Saturday, October 10, 2009

Hanging on a Thread of Hope. . .

During all of this, my Aunt Sandra had battled lung cancer since the previous August. This was my aunt that I stayed with after school, (when I was around ages 7-9), when Dad was still working, (Mom had left when they divorced.) My heart was literally BREAKING for Sandra's two boys, Richard and Scot. I knew their pain all too well and since I'd never really healed all that pain, every time someone went through it, I felt it's sting as well. Sandra had completed several rounds of chemo and radiation. The tumors had shrunk, but were still there. Lung cancer is it's own special kind of "beast."

Meanwhile, Norm's surgery seemed to go well--the first 12 hours. After that, everything went downhill. His arteries bled out after the surgery causing his blood pressure to drop so severely, at one point, the doctors had to "shock" him back, (with the defibrillators.) I drove to Lubbock and stayed all night with Karen and Kendra in a small family waiting room, (about 10 feet sqaure.) We put an air mattress on the floor and slept there...only a few feet from ICU, where Norm lay, helpless.

In the meantime, JoMarie was desperate to move to a safer apartment and needed my help for that. I drove back to Amarillo and helped her pack and move to a better apartment and was relieved she felt better about moving. Bless her heart, she was still in shock and barely functioning and to have to go through two moves after the loss of her husband...I don't know how she kept functioning. She has a wonderful group of girlfriends who've been close to each other for many years. They all rallied around her and kept her going through all this.

It was mid-may and with everything going on with Norm and JoMarie I couldn't seem to get back to work. My anxiety about work mounted. There were so many other immediate needs of my family, that work was the last thing on the list of importance. I felt the Lord saying it was okay to resign. Yet, since Gary and I weren't married yet, it felt more like jumping off a cliff...while God said, "JUMP, I'll catch you, I promise." It truly was an act of faith. While sitting in my managers office to give her my resignation, my cell phone rang. It was Karen. Norm was in a fight for his life. His blood pressure had dropped again and they were about to use the "cart" on him. I knew right then I'd made the right choice to resign. I left the office and drove straight to Lubbock. By the time I'd arrived, the doctors had Norm stabilized. His body was fighting so hard to live. His arteries had to be surgically cauterized three different times. Dr. Van Buren explained to me that Norm's arteries resembled those of an 85 year old, instead of a 61 year old man. All the years of dialysis and drugs he's had to take, have weakened his body significantly.

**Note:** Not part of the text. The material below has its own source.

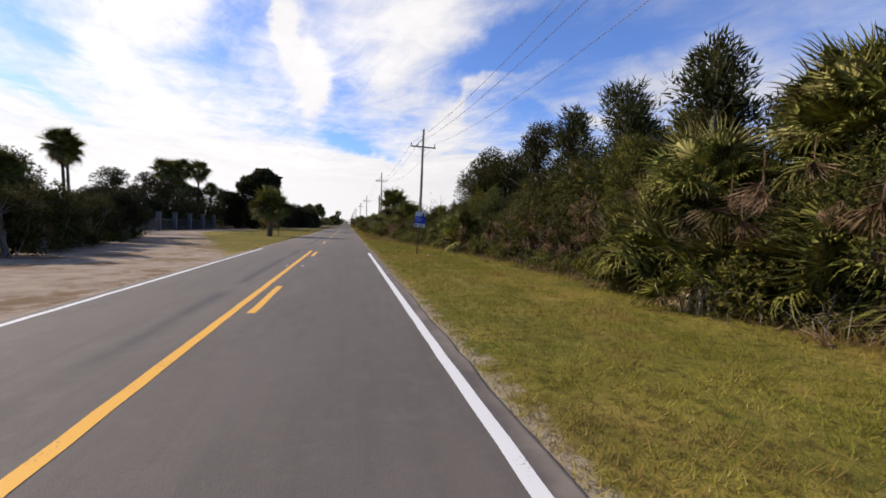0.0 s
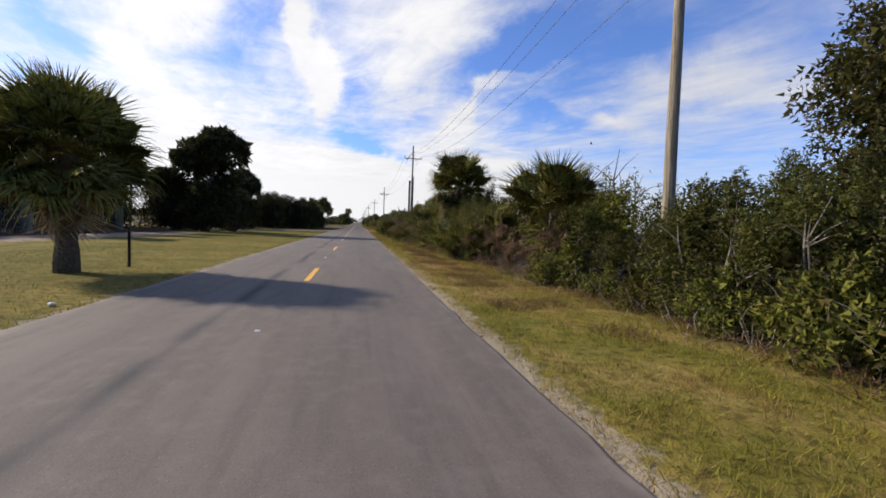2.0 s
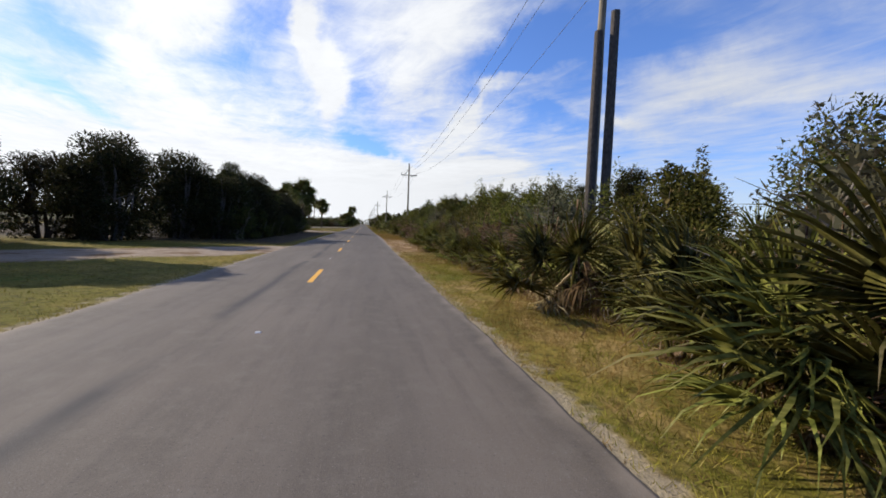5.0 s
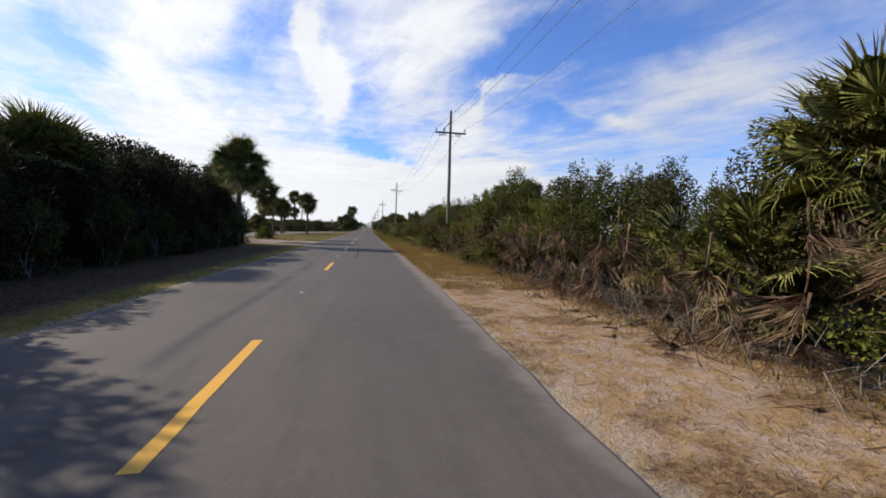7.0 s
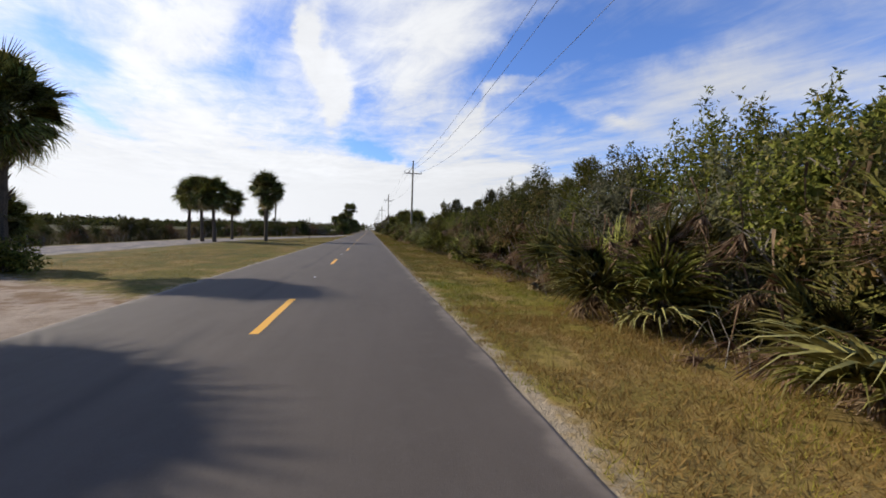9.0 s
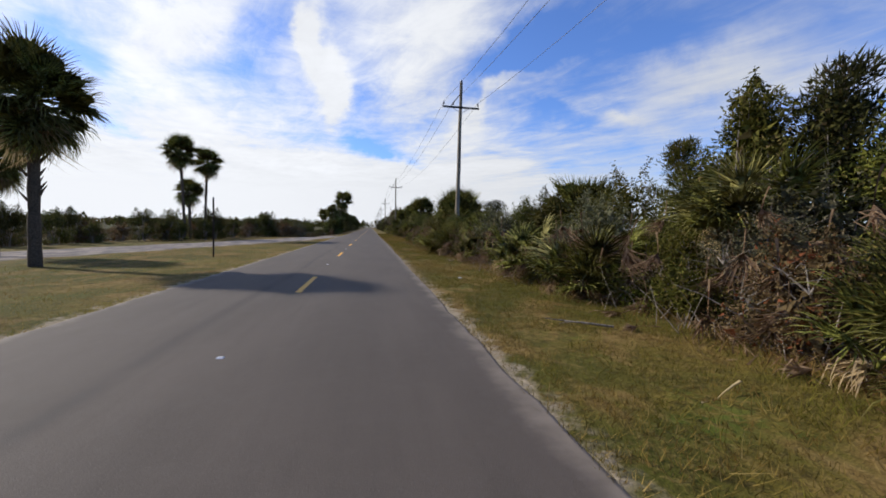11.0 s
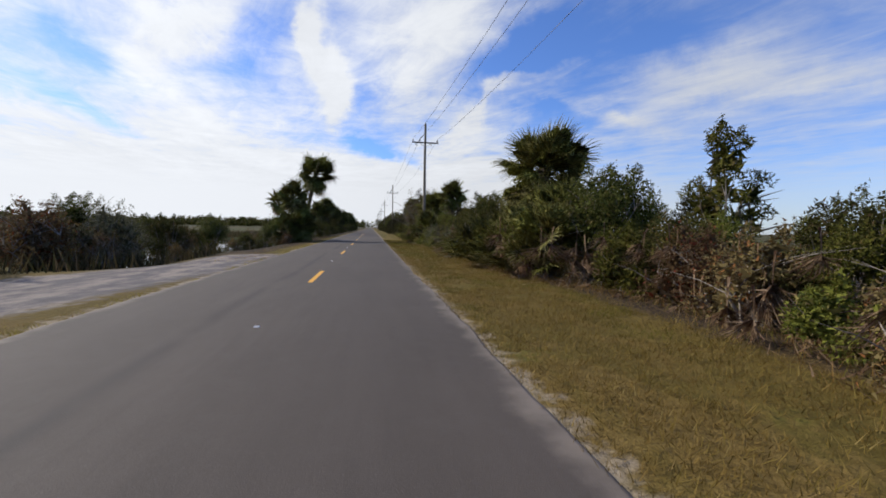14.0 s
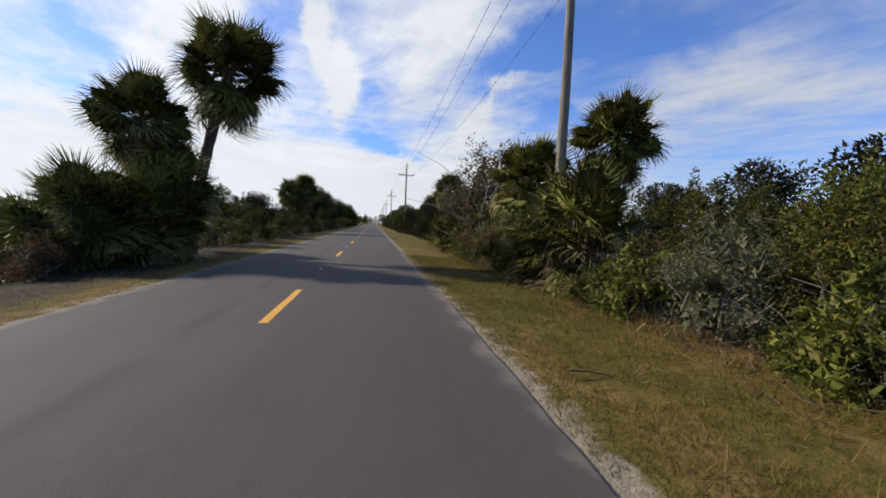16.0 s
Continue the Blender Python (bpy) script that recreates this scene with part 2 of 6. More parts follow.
def ground_cover():
    mat, n = material("ground_cover")
    p = n.where()
    x, y, z = n.xyz(p)
    big, mid, fine, blot = n.noise(p, 0.16, 3.0), n.noise(p, 0.9, 4.0), n.noise(p, 14.0, 4.0, 0.7), n.noise(p, 3.3, 4.0)
    jit = n.m("MULTIPLY", n.m("SUBTRACT", blot, 0.5), 1.6)
    late = n.ramp(n.m("ADD", y, n.m("MULTIPLY", jit, 6.0)), 116.0, 142.0)           # denser, greener turf farther on
    grass = n.mix(n.ramp(n.m("ADD", n.m("MULTIPLY", big, 0.55), n.m("MULTIPLY", mid, 0.45)), 0.42, 0.58), n.mix(late, (0.270, 0.200, 0.040), (0.150, 0.112, 0.020)), n.mix(late, (0.170, 0.150, 0.020), (0.070, 0.070, 0.010)))
    grass = n.mix(n.ramp(fine, 0.45, 0.75, 0.0, 0.6), grass, (0.30, 0.21, 0.070))
    tuft = n.noise(p, 5.5, 5.0, 0.7)
    grass = n.mix(n.ramp(tuft, 0.36, 0.52, 0.75, 0.0), grass, (0.062, 0.046, 0.010))
    grass = n.mix(n.m("MULTIPLY", n.ramp(n.noise(p, 0.5, 4.0, 0.6), 0.45, 0.62), n.m("MULTIPLY", n.ramp(y, 120.0, 150.0, 0.4, 0.75), n.ramp(y, 192.0, 206.0, 1.0, 0.3))), grass, n.mix(tuft, (0.050, 0.052, 0.007), (0.125, 0.112, 0.018)))
    far_gold = n.ramp(n.m("ADD", y, n.m("MULTIPLY", jit, 6.0)), 186.0, 204.0, 0.0, 0.75)
    far_gold = n.m("MULTIPLY", far_gold, n.ramp(n.m("ADD", y, n.m("MULTIPLY", jit, 5.0)), 224.0, 214.0, 0.25, 1.0))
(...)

I prayed so hard for Norm to supernaturally recover. I bargained with God to please let him get well, let him come home-even if in a wheel chair temporarily. You see, many months prior, I'd asked Norm to walk me down the aisle and give me away at my wedding. He so graciously accepted. I'd also asked Karen to be my Matron of Honor. Gary and I decided to have only one attendant. Karen already had her beautiful dress. A vibrant aqua color that matched the color of her eyes. We found a gorgeous aqua tie for Norm, as well. Shannon Burdett, Gary's best man, had his tux all rented and ready to go.

I realize it was selfish of me to want Norm to be able to give me away, since he now was fighting for his life. I wanted him to be released from that hospital, not just to attend my wedding, but because I wanted him healed and back to the 6 foot, 7 inch huge, full of life man he had been before.

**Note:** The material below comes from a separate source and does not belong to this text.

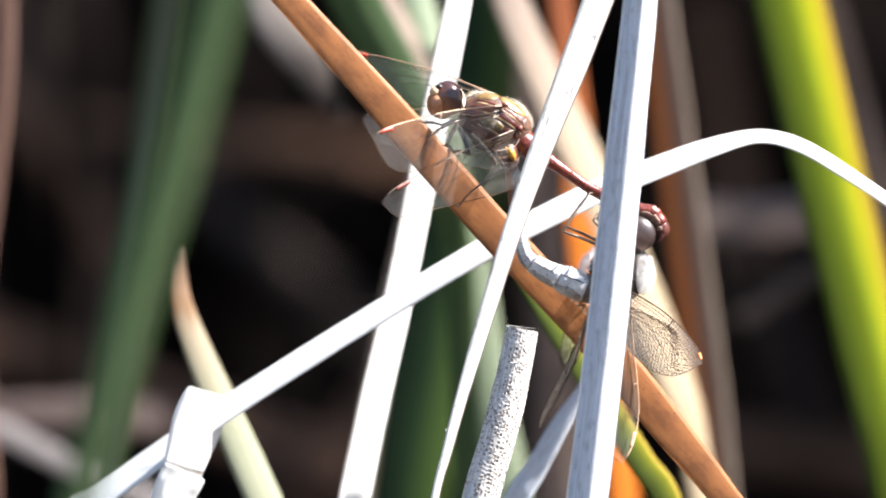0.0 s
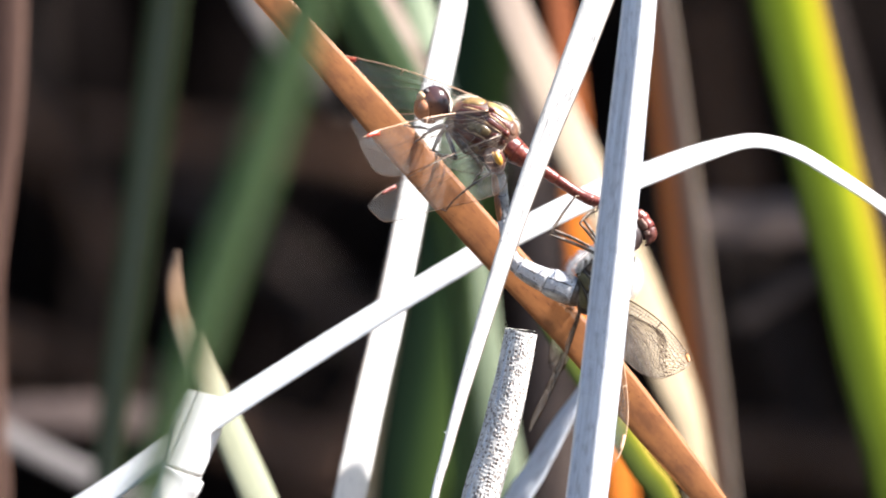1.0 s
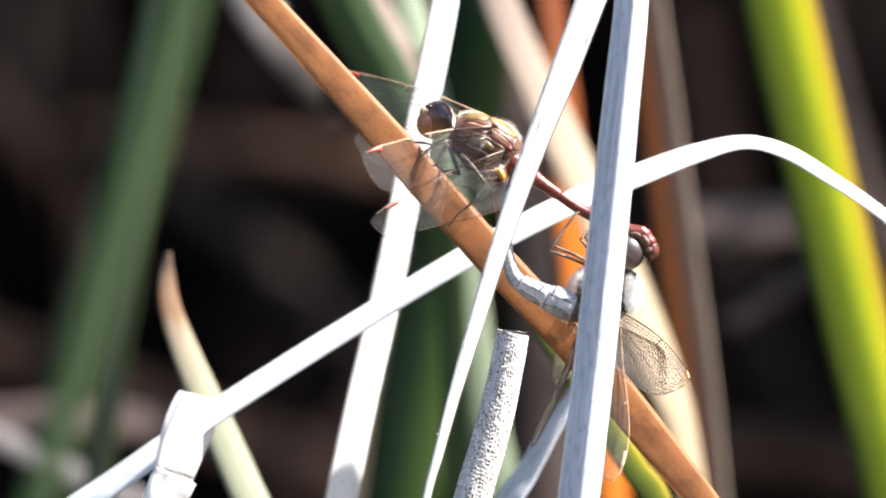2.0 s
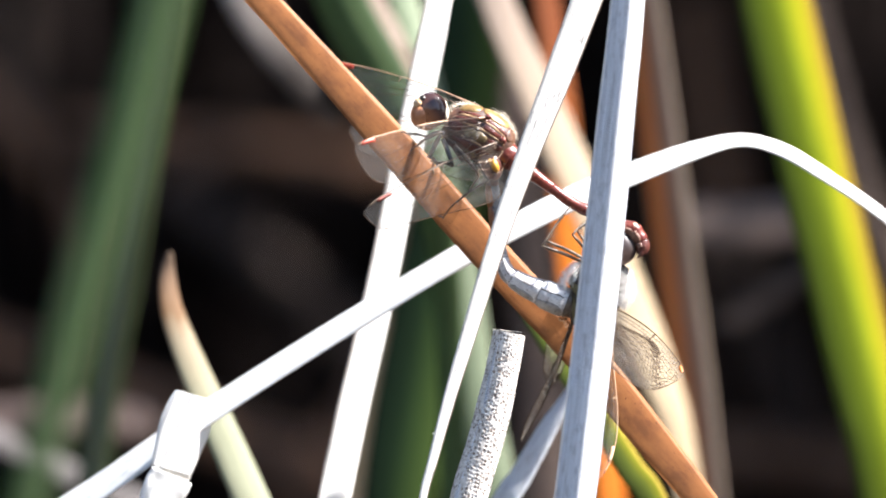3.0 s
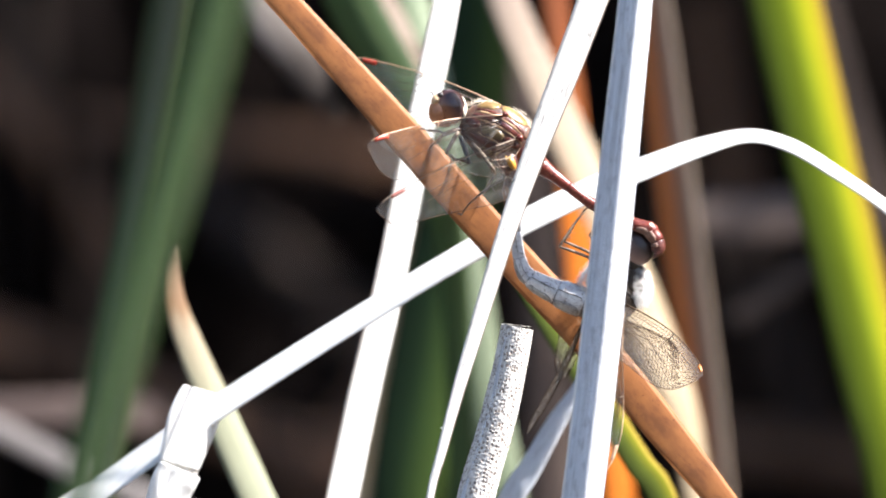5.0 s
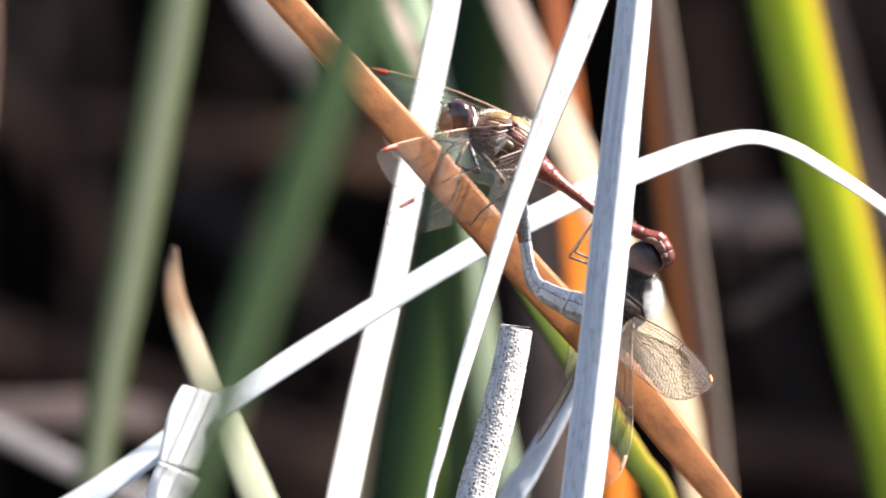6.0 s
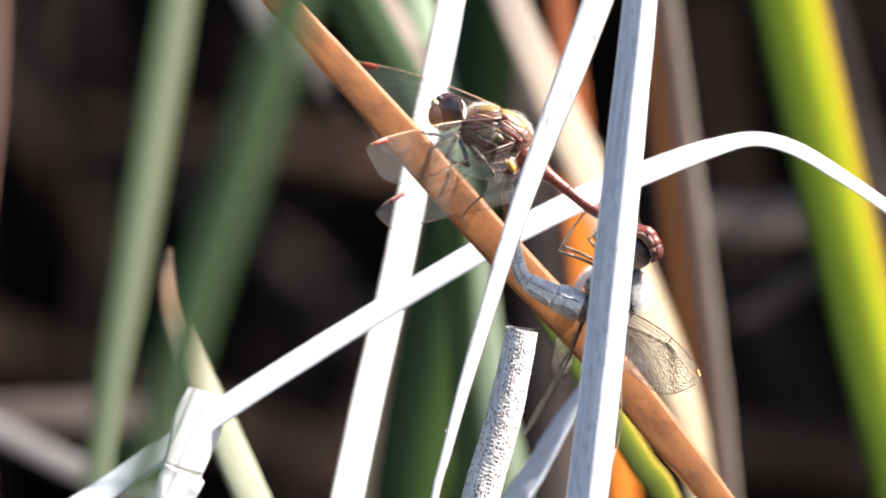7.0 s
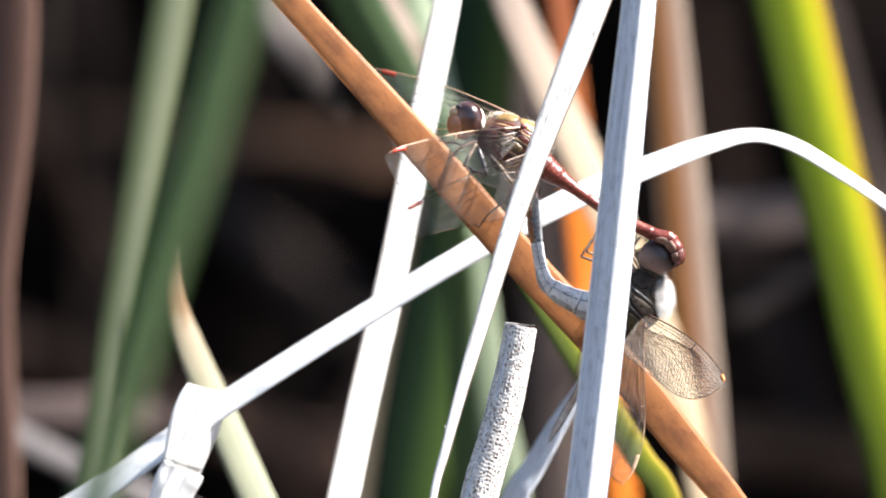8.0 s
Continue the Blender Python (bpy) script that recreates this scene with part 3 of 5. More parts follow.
# ---- ground and the reed bed behind ----
def ground():
    bm = bmesh.new()
    xs = [-400, -60, -12, -4] + list(np.linspace(-2, 2, 33)) + [4, 12, 60, 400]
    ys = [-400, -60, -12, -4] + list(np.linspace(-2, 4, 49)) + [8, 16, 60, 400]
    g = [[bm.verts.new((x, y, 0.02 * noise.noise(Vector((x * 2.1, y * 2.1, 0))) + 0.008 * noise.noise(Vector((x * 9, y * 9, 4))))) for y in ys] for x in xs]
    for i in range(len(xs) - 1):
        for j in range(len(ys) - 1):
            bm.faces.new((g[i][j], g[i + 1][j], g[i + 1][j + 1], g[i][j + 1]))
    tagged(bm_object("ground", bm, M_MUD), "dark wet mud under the reeds", "ground", kind="structure")


def stand(name, label, count, xr, yr, hr, wr, lean, seed, material):
    """Many strap leaves, each a folded ribbon with a drooping tip, in one mesh."""
    rng = random.Random(seed)
    verts, faces, uvs = [], [], []
    for _ in range(count):
        x, y = rng.uniform(*xr), rng.uniform(*yr)
        h, w = rng.uniform(*hr), rng.uniform(*wr)
        az = rng.uniform(0, 2 * math.pi)
        tilt = abs(rng.gauss(0, lean))
        dx, dy = math.cos(az) * tilt, math.sin(az) * tilt
        fa = rng.uniform(0, math.pi)
        sx, sy = math.cos(fa), math.sin(fa) * 0.7
        b0, n = len(verts), 7
        for i in range(n + 1):
            t = i / n
            bend = t * t
            cx, cy = x + dx * h * bend, y + dy * h * bend
            cz = h * t * (1 - 0.35 * tilt * bend) - 0.03
            ww = w * (1 - t ** 3) * 0.5 + 0.0005
            verts += [(cx - sx * ww, cy - sy * ww, cz), (cx - sy * w * 0.18, cy + sx * w * 0.18, cz), (cx + sx * ww, cy + sy * ww, cz)]
            if i:
                q = b0 + 3 * i
                for k in range(2):
                    faces.append((q - 3 + k, q - 2 + k, q + 1 + k, q + k))
                    uvs += [(k / 2, (i - 1) / n * h), (k / 2 + 0.5, (i - 1) / n * h), (k / 2 + 0.5, t * h), (k / 2, t * h)]
    me = bpy.data.meshes.new(name)
    me.from_pydata(verts, [], faces)
    uv = me.uv_layers.new(name="UVMap")
    uv.data.foreach_set("uv", np.array(uvs, np.float32).ravel())
    me.materials.append(material)
    for p in me.polygons:
        p.use_smooth = True
    return tagged(new(name, me), label, "reeds", kind="stuff")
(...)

I was beginning to doubt everything. I felt God was punishing me. Was I supposed to get married or not? What was all this about, Lord? I had grown so weary from the events of the month of May, I didn't know what to do next-literally. Randomly, I found myself forgetting where I was while driving down a street. My mind was literally playing tricks on me due to weariness and fighting the enemy almost every minute of every day. Utter torture was his tactic. He was not subtle at all, like he usually is.

Through the two weeks of Norm's hospitalization, I drove to Lubbock several times. Back and forth as much as I could. I wanted to be with Karen, Kendra and Kyle as much as possible yet I was still tying up loose ends for the wedding. I was conflicted the entire time. So fragile, I felt at any moment, I was about to crack. The Lord never left me, or any of us, during this time. I still had faith that Norm would come home, even if in a wheel chair, days before the wedding. Somehow, I still how had hope. If not, I might have surrendered to the enemy, but I wasn't about to let him win this battle.